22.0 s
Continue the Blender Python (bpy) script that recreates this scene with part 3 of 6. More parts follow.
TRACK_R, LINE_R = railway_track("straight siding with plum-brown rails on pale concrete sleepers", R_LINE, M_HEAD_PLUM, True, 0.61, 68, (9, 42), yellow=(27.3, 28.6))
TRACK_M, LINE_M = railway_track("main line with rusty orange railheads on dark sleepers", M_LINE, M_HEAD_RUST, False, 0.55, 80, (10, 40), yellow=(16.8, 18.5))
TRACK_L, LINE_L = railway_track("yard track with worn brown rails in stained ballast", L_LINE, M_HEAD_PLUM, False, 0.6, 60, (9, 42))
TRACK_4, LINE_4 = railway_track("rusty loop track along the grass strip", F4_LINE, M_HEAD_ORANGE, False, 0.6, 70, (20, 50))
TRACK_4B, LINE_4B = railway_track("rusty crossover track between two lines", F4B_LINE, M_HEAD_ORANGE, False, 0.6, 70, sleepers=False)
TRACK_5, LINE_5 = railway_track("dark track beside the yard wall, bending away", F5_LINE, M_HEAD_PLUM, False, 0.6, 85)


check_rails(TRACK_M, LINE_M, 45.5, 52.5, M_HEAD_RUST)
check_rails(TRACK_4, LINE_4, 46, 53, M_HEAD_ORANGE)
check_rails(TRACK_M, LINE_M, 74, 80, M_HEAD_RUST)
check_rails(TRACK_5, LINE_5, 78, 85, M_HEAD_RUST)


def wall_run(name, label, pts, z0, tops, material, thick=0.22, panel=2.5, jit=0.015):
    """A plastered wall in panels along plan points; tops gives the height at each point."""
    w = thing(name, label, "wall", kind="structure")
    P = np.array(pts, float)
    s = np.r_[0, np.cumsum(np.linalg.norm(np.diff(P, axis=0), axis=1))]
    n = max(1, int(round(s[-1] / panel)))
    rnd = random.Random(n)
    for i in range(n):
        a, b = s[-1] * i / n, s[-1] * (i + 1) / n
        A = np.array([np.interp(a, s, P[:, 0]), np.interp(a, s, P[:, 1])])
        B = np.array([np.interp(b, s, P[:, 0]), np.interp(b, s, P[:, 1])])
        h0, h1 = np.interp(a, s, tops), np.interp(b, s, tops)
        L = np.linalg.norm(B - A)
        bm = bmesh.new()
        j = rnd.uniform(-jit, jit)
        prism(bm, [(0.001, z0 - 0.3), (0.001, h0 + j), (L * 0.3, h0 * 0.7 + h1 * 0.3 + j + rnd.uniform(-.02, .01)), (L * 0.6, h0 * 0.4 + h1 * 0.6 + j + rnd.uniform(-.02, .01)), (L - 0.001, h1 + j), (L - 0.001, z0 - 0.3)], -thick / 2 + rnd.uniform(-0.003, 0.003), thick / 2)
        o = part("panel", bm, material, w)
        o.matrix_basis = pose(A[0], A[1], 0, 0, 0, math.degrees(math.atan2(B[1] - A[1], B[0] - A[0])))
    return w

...

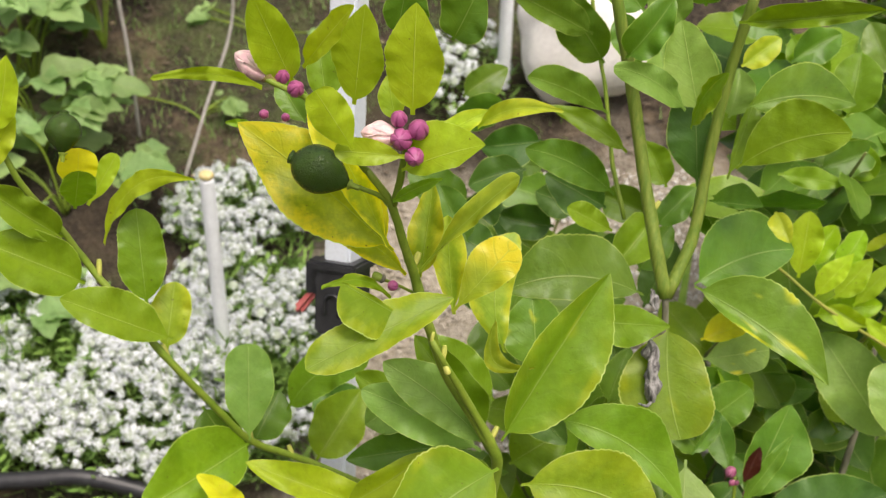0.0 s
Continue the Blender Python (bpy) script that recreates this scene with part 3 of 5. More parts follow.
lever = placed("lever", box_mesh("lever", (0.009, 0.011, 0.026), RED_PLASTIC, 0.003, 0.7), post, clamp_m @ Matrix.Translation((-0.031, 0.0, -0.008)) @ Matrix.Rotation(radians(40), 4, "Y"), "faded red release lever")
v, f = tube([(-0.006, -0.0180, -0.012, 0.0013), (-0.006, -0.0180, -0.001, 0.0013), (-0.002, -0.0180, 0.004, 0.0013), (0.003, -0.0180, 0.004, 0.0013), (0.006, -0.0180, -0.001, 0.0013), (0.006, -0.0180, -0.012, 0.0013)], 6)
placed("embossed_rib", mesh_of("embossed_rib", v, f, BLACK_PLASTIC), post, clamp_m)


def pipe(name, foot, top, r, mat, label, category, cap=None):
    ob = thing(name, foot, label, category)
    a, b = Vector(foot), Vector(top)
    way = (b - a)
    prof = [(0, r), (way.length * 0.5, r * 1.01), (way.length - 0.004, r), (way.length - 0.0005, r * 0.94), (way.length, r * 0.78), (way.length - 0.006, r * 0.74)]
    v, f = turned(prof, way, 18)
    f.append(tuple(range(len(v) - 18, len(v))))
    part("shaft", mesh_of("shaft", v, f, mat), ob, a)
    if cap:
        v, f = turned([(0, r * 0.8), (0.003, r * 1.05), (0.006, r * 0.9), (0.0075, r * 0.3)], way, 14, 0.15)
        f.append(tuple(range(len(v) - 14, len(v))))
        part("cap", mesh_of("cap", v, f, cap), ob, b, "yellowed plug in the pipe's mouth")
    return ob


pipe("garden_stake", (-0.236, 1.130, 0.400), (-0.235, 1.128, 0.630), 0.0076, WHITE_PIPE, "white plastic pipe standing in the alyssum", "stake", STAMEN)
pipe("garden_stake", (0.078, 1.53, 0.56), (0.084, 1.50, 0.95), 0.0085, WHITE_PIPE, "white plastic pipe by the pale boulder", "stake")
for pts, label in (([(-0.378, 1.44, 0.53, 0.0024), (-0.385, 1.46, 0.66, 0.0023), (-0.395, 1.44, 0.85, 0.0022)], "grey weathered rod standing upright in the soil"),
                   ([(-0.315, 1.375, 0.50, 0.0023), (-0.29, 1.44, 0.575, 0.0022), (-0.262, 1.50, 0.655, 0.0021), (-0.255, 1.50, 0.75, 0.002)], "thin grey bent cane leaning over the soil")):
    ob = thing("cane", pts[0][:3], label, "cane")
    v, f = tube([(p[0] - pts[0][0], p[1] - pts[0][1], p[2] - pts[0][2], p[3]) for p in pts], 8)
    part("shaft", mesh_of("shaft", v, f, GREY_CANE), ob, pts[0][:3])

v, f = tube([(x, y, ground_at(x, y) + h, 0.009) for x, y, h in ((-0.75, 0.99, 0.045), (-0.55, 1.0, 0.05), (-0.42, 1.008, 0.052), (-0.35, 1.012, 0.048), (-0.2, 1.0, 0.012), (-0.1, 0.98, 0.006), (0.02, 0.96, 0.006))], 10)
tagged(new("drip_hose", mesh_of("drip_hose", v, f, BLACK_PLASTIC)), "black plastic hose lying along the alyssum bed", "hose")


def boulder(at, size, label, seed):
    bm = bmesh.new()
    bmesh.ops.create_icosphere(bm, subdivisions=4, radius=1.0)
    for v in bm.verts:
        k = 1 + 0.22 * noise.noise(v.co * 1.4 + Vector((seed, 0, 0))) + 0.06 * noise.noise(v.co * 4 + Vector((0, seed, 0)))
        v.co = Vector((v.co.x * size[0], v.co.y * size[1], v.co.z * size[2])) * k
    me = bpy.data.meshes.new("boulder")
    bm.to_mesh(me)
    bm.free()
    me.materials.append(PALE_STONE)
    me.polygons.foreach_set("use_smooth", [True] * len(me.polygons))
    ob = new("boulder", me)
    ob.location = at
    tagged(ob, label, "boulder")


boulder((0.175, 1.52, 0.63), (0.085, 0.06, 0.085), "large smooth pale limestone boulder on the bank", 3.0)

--

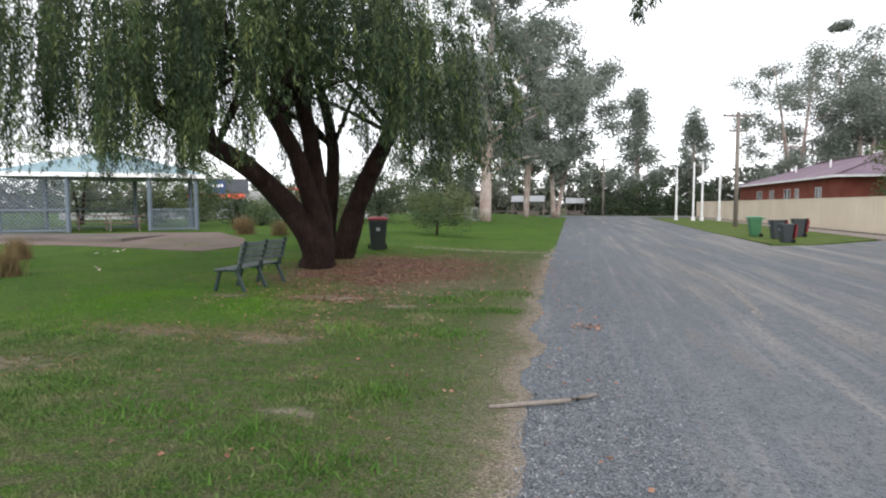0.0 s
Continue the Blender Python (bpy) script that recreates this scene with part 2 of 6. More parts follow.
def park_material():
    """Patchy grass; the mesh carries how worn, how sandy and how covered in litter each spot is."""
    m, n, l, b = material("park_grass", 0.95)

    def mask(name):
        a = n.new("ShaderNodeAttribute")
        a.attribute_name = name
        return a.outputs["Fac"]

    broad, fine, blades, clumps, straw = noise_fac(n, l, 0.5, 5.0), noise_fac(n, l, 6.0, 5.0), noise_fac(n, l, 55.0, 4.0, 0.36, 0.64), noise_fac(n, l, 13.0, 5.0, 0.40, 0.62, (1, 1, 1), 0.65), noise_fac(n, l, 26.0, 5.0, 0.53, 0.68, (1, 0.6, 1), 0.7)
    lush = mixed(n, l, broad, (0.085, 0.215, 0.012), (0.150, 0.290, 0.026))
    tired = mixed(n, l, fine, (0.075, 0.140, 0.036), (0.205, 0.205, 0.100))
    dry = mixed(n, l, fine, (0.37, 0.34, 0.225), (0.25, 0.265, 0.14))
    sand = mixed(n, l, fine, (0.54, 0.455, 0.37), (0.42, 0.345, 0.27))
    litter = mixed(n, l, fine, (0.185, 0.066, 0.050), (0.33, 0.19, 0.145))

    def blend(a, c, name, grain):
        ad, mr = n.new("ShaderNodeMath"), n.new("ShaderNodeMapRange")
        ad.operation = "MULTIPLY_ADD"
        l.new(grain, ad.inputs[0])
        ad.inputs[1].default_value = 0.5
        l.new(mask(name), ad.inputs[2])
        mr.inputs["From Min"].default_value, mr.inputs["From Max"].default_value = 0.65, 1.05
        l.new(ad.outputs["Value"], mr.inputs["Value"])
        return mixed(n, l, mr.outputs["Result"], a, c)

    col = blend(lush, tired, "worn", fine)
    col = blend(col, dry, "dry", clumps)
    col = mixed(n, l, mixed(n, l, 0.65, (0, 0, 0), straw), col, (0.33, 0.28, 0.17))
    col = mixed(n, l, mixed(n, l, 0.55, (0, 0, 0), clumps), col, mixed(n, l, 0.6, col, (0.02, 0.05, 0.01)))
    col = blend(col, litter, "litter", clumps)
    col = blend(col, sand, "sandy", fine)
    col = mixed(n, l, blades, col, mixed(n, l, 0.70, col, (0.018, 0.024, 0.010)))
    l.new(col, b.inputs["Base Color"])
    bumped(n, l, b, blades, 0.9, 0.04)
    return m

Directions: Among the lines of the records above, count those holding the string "that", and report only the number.

Reply: 3